Plant-Based Nonactivated Olefins: A New Class of Renewable Monomers for Controlled Radical Polymerization

In light of fossil fuel depletion and a general necessity for sustainable development, the synthesis of polymers from renewable resources is gaining more and more importance, yet industrially relevant radical polymerizations still struggle with the incorporation of renewable resources as the number of natural molecules containing suitable double bonds is limited. Herein, we present the sustainable synthesis of nonactivated allylic and olefinic carbonate monomers from renewable resources in a solventless one-pot transesterification reaction.
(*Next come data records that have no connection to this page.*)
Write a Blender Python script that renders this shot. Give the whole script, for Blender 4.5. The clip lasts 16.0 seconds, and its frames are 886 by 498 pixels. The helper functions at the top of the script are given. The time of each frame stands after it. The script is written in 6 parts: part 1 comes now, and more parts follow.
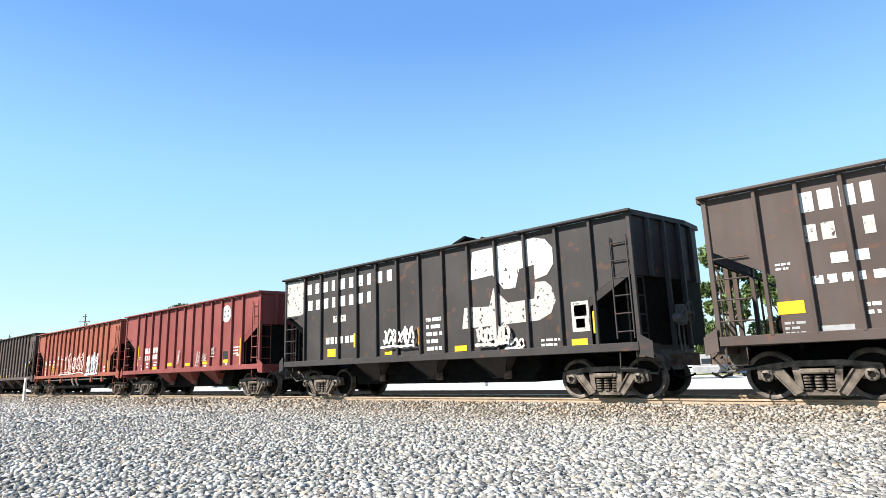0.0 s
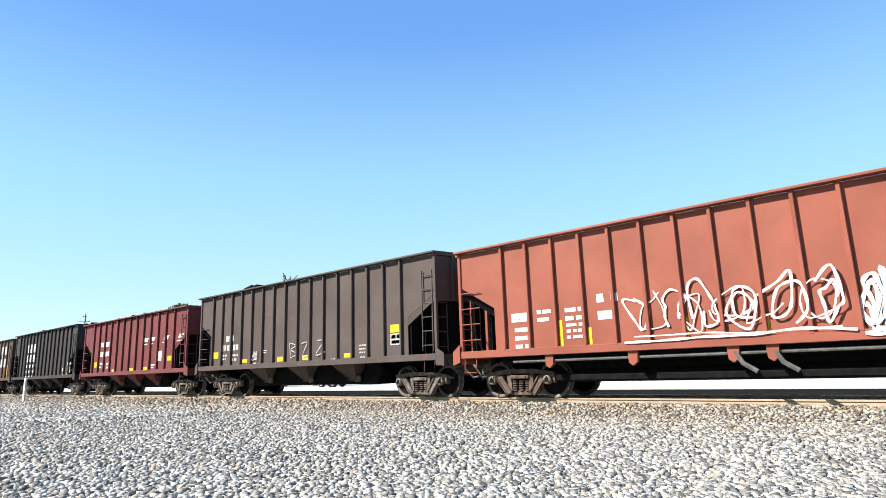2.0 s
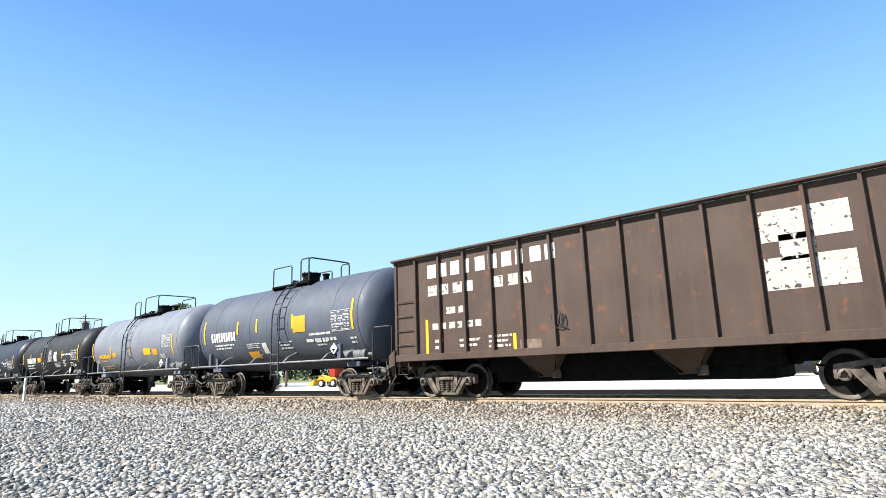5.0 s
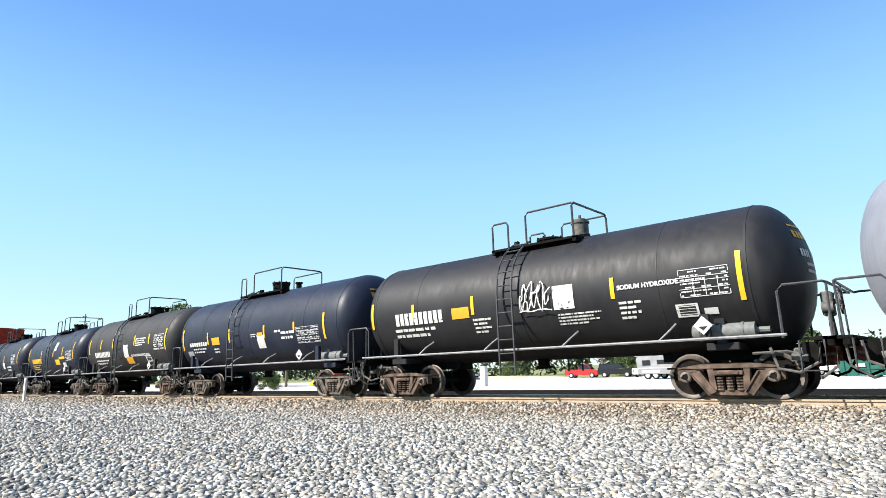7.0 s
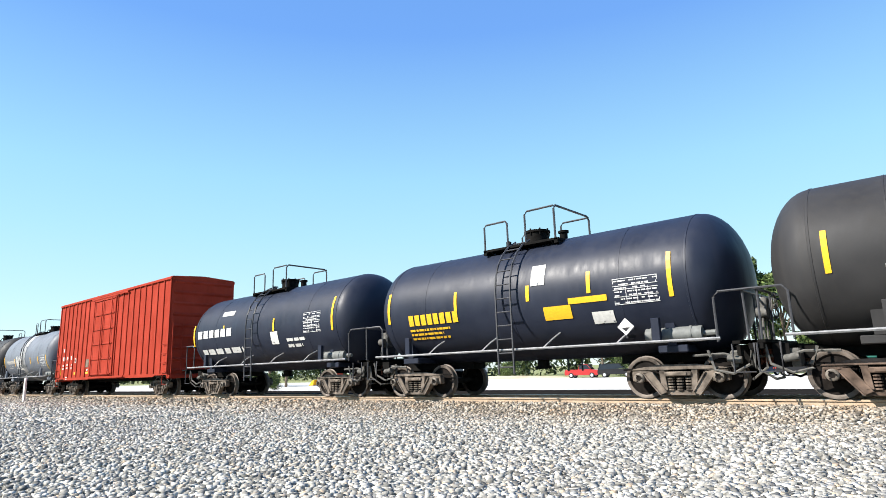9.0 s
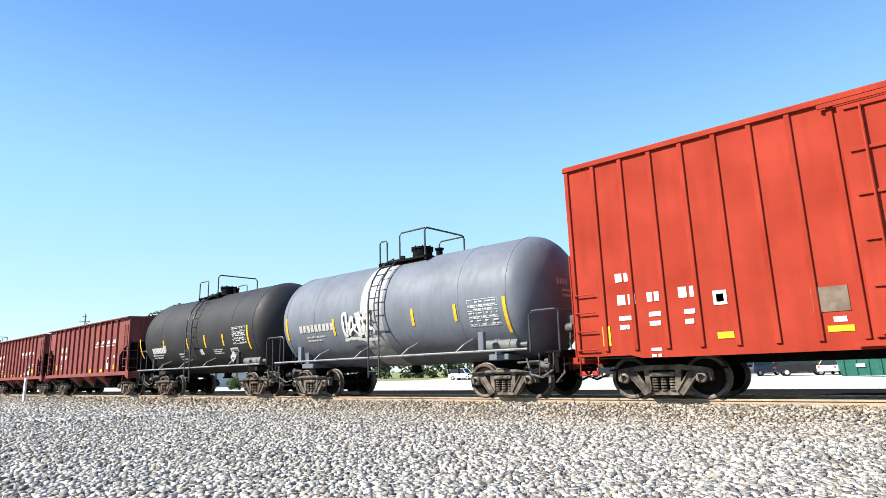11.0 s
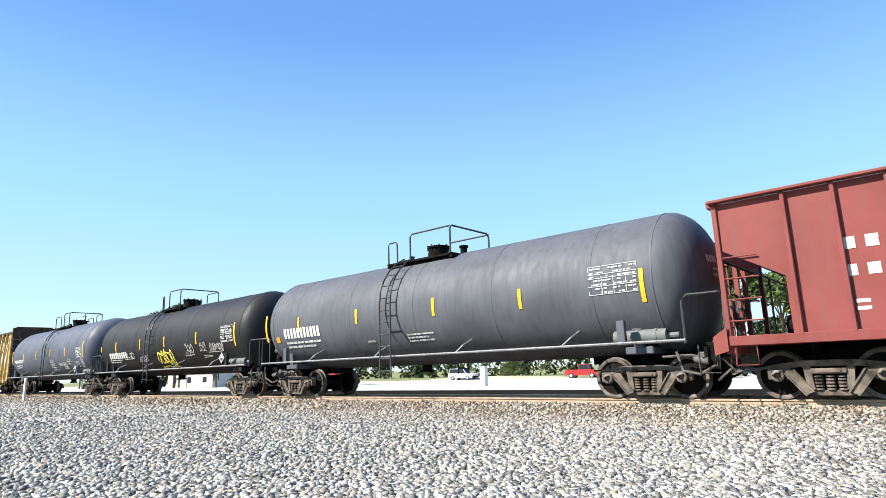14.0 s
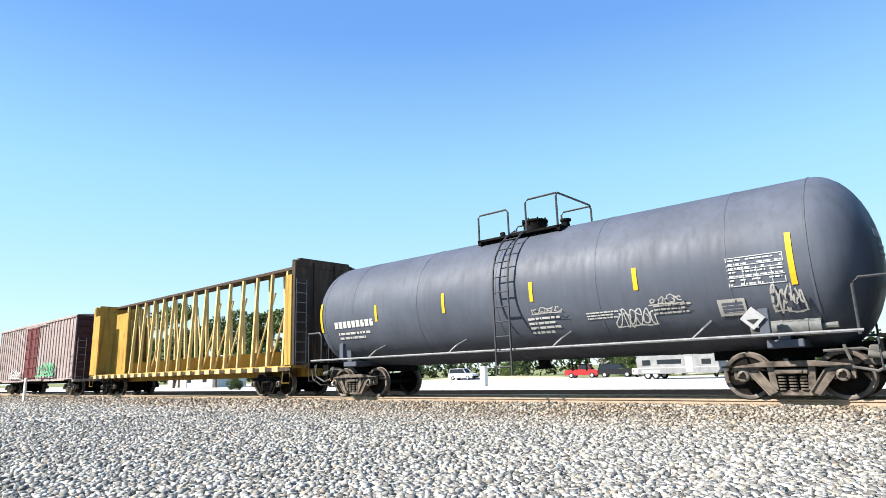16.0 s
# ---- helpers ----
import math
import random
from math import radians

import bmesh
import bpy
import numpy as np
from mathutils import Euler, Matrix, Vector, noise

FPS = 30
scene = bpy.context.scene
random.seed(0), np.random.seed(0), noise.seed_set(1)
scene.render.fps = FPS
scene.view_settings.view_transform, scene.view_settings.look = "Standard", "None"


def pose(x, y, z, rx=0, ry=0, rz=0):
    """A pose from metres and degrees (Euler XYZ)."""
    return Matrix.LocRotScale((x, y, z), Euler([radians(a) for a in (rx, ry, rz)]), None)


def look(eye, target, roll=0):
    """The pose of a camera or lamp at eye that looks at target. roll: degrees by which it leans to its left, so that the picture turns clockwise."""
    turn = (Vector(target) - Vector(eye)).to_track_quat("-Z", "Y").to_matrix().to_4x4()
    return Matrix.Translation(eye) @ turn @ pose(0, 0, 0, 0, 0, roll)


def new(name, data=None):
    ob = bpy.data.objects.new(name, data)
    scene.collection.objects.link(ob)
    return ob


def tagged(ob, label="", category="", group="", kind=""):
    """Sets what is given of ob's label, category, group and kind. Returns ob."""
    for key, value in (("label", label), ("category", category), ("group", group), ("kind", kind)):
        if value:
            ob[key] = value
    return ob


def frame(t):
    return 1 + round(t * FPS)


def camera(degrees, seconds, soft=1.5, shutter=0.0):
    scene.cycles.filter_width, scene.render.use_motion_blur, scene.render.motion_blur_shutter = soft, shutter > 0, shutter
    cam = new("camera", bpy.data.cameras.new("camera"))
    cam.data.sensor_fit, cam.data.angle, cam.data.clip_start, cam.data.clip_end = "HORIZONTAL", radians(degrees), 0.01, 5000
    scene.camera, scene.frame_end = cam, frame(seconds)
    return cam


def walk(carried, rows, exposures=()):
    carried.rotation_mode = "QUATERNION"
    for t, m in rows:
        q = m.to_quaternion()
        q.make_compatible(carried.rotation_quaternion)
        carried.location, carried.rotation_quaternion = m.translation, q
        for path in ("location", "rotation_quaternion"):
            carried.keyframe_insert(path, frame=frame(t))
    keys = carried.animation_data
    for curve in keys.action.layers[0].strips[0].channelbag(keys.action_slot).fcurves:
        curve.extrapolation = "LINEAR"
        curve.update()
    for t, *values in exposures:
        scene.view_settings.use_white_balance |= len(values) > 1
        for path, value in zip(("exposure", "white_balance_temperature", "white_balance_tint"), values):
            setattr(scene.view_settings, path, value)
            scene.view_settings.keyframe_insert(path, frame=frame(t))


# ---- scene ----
RAIL = 0.32            # height of the rail heads over the gravel
TRACK = 14.155         # distance of the track's centre line from the camera
cam = camera(73.68, 16.0, soft=0.8)
EYE = pose(0, 0, 0.79 + RAIL, 101.52, 1.879, 41.109)
walk(cam, [(0.0, EYE), (16.0, EYE)])

# ---- light ----
SUN_TO = Vector((-0.65, -1.0, 0.95)).normalized()
world = bpy.data.worlds.new("sky")
scene.world = world
world.use_nodes = True
wn = world.node_tree.nodes
sky = wn.new("ShaderNodeTexSky")
sky.sky_type, sky.sun_disc = "NISHITA", False
sky.sun_elevation = math.asin(SUN_TO.z)
sky.sun_rotation = math.atan2(SUN_TO.x, SUN_TO.y)
sky.air_density, sky.dust_density, sky.ozone_density = 1.0, 0.1, 2.5
wn["Background"].inputs["Strength"].default_value = 0.12
rich = wn.new("ShaderNodeHueSaturation")
rich.inputs["Saturation"].default_value = 1.2
rich.inputs["Hue"].default_value = 0.492
world.node_tree.links.new(sky.outputs[0], rich.inputs["Color"])
# thin even haze over the clear sky: pale at the horizon, deep blue overhead
way = wn.new("ShaderNodeTexCoord")
split = wn.new("ShaderNodeSeparateXYZ")
world.node_tree.links.new(way.outputs["Generated"], split.inputs[0])
haze = wn.new("ShaderNodeValToRGB")
for place, tone in ((0.0, (0.74, 0.96, 1.0)), (0.22, (0.49, 0.84, 1.0)), (0.31, (0.41, 0.77, 1.0)), (0.52, (0.19, 0.43, 0.98)), (1.0, (0.10, 0.25, 0.72))):
    stop = haze.color_ramp.elements.new(place) if 0 < place < 1 else haze.color_ramp.elements[-1 if place else 0]
    stop.color = (*tone, 1)
world.node_tree.links.new(split.outputs["Z"], haze.inputs["Fac"])
lift = wn.new("ShaderNodeVectorMath")
lift.operation = "SCALE"
lift.inputs["Scale"].default_value = 3.63
world.node_tree.links.new(haze.outputs["Color"], lift.inputs[0])
veil = wn.new("ShaderNodeMix")
veil.data_type = "RGBA"
veil.inputs["Factor"].default_value = 0.85
world.node_tree.links.new(rich.outputs[0], veil.inputs["A"])
world.node_tree.links.new(lift.outputs[0], veil.inputs["B"])
world.node_tree.links.new(veil.outputs["Result"], wn["Background"].inputs["Color"])
sun_data = bpy.data.lights.new("sun", "SUN")
sun_data.energy, sun_data.angle, sun_data.color = 5.0, radians(0.5), (1.0, 0.95, 0.87)
sun = new("sun", sun_data)
sun.matrix_world = look(SUN_TO * 60, (0, 0, 0))
scene.view_settings.exposure = 1.2


# ---- materials ----
def nodes_of(name, rough=0.6, metal=0.0):
    m = bpy.data.materials.new(name)
    m.use_nodes = True
    nt = m.node_tree
    b = nt.nodes["Principled BSDF"]
    b.inputs["Roughness"].default_value, b.inputs["Metallic"].default_value = rough, metal
    b.inputs["Specular IOR Level"].default_value = 0.2
    return m, nt, b


def noise_node(nt, scale, detail=4.0, stretch=(1, 1, 1), vec=None):
    tc = nt.nodes.new("ShaderNodeTexCoord")
    mp = nt.nodes.new("ShaderNodeMapping")
    mp.inputs["Scale"].default_value = stretch
    oi = nt.nodes.new("ShaderNodeObjectInfo")
    sc = nt.nodes.new("ShaderNodeVectorMath")
    sc.operation = "SCALE"
    sc.inputs[0].default_value = (37.0, 17.0, 29.0)
    nt.links.new(oi.outputs["Random"], sc.inputs["Scale"])
    ad = nt.nodes.new("ShaderNodeVectorMath")
    nt.links.new(tc.outputs["Object"], ad.inputs[0])
    nt.links.new(sc.outputs[0], ad.inputs[1])
    nt.links.new(ad.outputs[0], mp.inputs["Vector"])
    n = nt.nodes.new("ShaderNodeTexNoise")
    n.inputs["Scale"].default_value, n.inputs["Detail"].default_value = scale, detail
    nt.links.new(mp.outputs[0], n.inputs["Vector"])
    return n.outputs["Fac"]


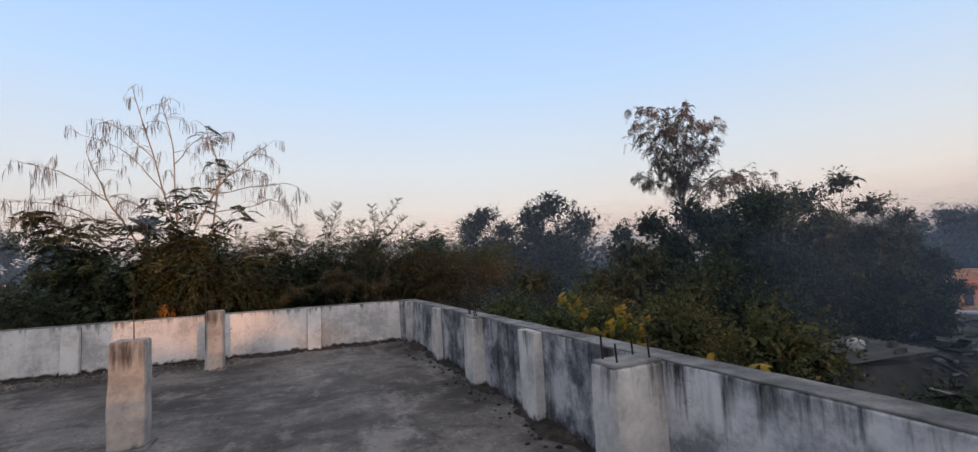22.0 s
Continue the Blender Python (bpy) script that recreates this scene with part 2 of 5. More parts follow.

We subsequently confirm the first controlled radical copolymerization of such challenging nonactivated monomers with vinyl acetate, in which molecular weights above 10 000 g.mol(-1) were reached. The controlled nature of the copolymerizations was verified by the low dispersities obtained and the linear increase in molecular weights with conversion. The so-prepared copolymers were purified using sustainable extractions by supercritical carbon dioxide (scCO(2)), which allowed recovery of up to 58% of unused monomer. Using FT-IR and NMR spectroscopy, the incorporation of the renewable monomers into the copolymer in up to 49 mol % was confirmed, which is the highest reported to date. The combination of a sustainable double bond functionalization pathway with controlled radical polymerizations highlights the potential of radical polymerizations in the quest for renewable polymers and introduces a new set of monomers for this technique.